**TASK:**
Find the lines holding "roll" and copy them.

## Start

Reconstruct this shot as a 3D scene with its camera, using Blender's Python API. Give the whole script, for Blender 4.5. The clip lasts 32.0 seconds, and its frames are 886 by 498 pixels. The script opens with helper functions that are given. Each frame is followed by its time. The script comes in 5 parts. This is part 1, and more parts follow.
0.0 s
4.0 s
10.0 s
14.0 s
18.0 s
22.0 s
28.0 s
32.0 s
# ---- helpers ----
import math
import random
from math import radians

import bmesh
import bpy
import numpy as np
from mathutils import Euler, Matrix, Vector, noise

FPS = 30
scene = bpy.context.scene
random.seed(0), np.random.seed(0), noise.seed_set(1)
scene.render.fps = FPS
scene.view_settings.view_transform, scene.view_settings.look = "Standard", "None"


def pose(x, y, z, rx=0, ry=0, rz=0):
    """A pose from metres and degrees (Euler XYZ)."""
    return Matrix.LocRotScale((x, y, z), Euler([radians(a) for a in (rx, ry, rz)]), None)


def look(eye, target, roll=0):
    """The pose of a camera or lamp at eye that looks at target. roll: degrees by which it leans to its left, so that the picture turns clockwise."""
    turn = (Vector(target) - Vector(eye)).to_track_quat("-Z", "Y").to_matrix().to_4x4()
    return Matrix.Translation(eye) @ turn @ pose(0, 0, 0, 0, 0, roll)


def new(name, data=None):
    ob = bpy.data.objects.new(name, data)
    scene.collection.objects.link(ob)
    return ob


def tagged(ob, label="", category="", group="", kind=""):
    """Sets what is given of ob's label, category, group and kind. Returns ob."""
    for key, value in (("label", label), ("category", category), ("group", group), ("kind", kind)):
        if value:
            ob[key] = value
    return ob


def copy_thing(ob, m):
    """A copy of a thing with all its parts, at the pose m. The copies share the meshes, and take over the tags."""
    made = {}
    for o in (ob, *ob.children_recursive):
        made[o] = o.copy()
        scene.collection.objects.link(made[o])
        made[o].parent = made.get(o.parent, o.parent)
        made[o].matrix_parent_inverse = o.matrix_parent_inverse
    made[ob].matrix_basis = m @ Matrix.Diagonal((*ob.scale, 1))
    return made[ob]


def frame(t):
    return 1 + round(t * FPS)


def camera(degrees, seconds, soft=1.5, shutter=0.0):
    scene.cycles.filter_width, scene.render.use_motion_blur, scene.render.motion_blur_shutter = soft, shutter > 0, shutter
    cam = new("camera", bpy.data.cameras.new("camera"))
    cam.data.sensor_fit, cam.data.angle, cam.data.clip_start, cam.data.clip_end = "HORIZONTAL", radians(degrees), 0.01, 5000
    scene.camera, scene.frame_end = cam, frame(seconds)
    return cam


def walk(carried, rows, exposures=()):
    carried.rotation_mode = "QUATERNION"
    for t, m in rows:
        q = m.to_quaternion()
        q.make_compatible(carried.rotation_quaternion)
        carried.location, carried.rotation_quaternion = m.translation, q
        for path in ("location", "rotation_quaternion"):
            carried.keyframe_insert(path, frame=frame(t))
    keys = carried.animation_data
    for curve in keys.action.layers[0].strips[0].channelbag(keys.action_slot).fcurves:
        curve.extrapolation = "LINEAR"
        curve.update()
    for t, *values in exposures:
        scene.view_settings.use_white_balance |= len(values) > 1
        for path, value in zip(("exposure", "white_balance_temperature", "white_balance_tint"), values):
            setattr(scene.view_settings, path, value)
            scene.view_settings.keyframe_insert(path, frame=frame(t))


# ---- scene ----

## End

**EXPECTED ANSWER:**
def look(eye, target, roll=0):
    """The pose of a camera or lamp at eye that looks at target. roll: degrees by which it leans to its left, so that the picture turns clockwise."""
    return Matrix.Translation(eye) @ turn @ pose(0, 0, 0, 0, 0, roll)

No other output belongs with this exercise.